Source material –
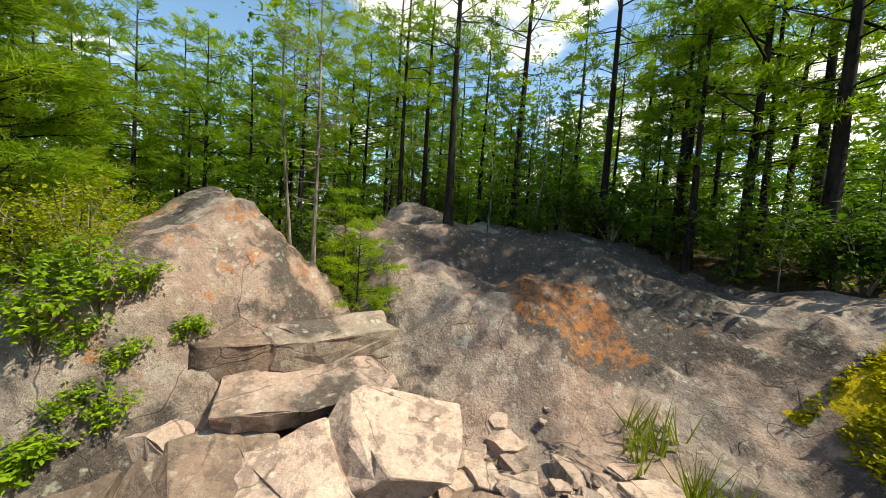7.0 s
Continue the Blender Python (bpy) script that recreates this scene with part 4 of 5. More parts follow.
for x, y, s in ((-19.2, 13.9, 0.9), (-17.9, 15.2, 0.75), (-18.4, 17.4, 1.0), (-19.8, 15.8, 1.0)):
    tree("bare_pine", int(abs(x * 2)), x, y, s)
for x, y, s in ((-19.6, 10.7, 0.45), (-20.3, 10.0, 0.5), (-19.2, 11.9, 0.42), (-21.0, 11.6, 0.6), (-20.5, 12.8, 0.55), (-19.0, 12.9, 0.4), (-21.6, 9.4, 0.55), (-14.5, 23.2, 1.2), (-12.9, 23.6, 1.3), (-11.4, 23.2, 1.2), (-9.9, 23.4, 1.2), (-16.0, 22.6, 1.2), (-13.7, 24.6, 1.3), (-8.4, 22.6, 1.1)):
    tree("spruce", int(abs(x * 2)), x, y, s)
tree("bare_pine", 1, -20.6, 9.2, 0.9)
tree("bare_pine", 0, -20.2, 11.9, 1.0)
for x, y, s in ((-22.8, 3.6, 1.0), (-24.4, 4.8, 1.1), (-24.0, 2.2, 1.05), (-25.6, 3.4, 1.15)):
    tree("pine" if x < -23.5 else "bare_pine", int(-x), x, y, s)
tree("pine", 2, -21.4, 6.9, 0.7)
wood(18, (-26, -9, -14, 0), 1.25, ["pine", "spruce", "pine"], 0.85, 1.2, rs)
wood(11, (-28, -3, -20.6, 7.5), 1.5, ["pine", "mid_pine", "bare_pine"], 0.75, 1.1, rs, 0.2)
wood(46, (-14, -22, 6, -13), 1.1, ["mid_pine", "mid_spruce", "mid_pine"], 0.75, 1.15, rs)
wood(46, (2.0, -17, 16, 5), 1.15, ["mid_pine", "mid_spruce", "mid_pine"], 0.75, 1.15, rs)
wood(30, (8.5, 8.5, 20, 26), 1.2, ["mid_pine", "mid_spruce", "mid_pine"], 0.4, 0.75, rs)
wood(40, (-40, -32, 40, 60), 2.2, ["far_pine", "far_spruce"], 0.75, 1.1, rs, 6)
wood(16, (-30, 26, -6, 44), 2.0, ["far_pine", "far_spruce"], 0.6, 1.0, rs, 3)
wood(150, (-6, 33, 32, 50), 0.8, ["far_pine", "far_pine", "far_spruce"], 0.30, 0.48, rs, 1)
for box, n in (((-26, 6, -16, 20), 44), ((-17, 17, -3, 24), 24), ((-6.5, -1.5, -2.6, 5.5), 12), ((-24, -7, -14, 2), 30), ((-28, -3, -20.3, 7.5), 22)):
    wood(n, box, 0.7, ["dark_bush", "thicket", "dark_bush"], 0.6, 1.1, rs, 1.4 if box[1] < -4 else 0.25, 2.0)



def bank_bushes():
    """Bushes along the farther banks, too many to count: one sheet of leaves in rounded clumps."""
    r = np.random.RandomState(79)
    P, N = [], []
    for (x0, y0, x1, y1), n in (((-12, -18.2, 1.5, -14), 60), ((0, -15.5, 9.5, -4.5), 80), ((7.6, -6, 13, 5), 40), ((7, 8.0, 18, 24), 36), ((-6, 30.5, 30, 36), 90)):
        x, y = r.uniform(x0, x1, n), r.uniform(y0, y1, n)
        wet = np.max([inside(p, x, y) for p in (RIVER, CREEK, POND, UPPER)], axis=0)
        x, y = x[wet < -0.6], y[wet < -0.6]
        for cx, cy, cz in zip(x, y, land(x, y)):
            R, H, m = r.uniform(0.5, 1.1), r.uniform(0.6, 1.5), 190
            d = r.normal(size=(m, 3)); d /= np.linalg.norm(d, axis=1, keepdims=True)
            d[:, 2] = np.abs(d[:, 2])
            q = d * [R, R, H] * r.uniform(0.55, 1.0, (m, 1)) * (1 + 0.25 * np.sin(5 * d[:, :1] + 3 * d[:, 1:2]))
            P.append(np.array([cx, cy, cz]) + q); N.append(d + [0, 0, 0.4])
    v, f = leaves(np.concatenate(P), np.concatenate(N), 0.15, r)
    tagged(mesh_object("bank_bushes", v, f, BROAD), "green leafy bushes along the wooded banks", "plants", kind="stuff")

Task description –
Starting at the top of the listing above, please restate word for word each line up to and including the one that holds "else 0.25, 2.0)", omitting every image.

The response –
7.0 s
Continue the Blender Python (bpy) script that recreates this scene with part 4 of 5. More parts follow.
for x, y, s in ((-19.2, 13.9, 0.9), (-17.9, 15.2, 0.75), (-18.4, 17.4, 1.0), (-19.8, 15.8, 1.0)):
    tree("bare_pine", int(abs(x * 2)), x, y, s)
for x, y, s in ((-19.6, 10.7, 0.45), (-20.3, 10.0, 0.5), (-19.2, 11.9, 0.42), (-21.0, 11.6, 0.6), (-20.5, 12.8, 0.55), (-19.0, 12.9, 0.4), (-21.6, 9.4, 0.55), (-14.5, 23.2, 1.2), (-12.9, 23.6, 1.3), (-11.4, 23.2, 1.2), (-9.9, 23.4, 1.2), (-16.0, 22.6, 1.2), (-13.7, 24.6, 1.3), (-8.4, 22.6, 1.1)):
    tree("spruce", int(abs(x * 2)), x, y, s)
tree("bare_pine", 1, -20.6, 9.2, 0.9)
tree("bare_pine", 0, -20.2, 11.9, 1.0)
for x, y, s in ((-22.8, 3.6, 1.0), (-24.4, 4.8, 1.1), (-24.0, 2.2, 1.05), (-25.6, 3.4, 1.15)):
    tree("pine" if x < -23.5 else "bare_pine", int(-x), x, y, s)
tree("pine", 2, -21.4, 6.9, 0.7)
wood(18, (-26, -9, -14, 0), 1.25, ["pine", "spruce", "pine"], 0.85, 1.2, rs)
wood(11, (-28, -3, -20.6, 7.5), 1.5, ["pine", "mid_pine", "bare_pine"], 0.75, 1.1, rs, 0.2)
wood(46, (-14, -22, 6, -13), 1.1, ["mid_pine", "mid_spruce", "mid_pine"], 0.75, 1.15, rs)
wood(46, (2.0, -17, 16, 5), 1.15, ["mid_pine", "mid_spruce", "mid_pine"], 0.75, 1.15, rs)
wood(30, (8.5, 8.5, 20, 26), 1.2, ["mid_pine", "mid_spruce", "mid_pine"], 0.4, 0.75, rs)
wood(40, (-40, -32, 40, 60), 2.2, ["far_pine", "far_spruce"], 0.75, 1.1, rs, 6)
wood(16, (-30, 26, -6, 44), 2.0, ["far_pine", "far_spruce"], 0.6, 1.0, rs, 3)
wood(150, (-6, 33, 32, 50), 0.8, ["far_pine", "far_pine", "far_spruce"], 0.30, 0.48, rs, 1)
for box, n in (((-26, 6, -16, 20), 44), ((-17, 17, -3, 24), 24), ((-6.5, -1.5, -2.6, 5.5), 12), ((-24, -7, -14, 2), 30), ((-28, -3, -20.3, 7.5), 22)):
    wood(n, box, 0.7, ["dark_bush", "thicket", "dark_bush"], 0.6, 1.1, rs, 1.4 if box[1] < -4 else 0.25, 2.0)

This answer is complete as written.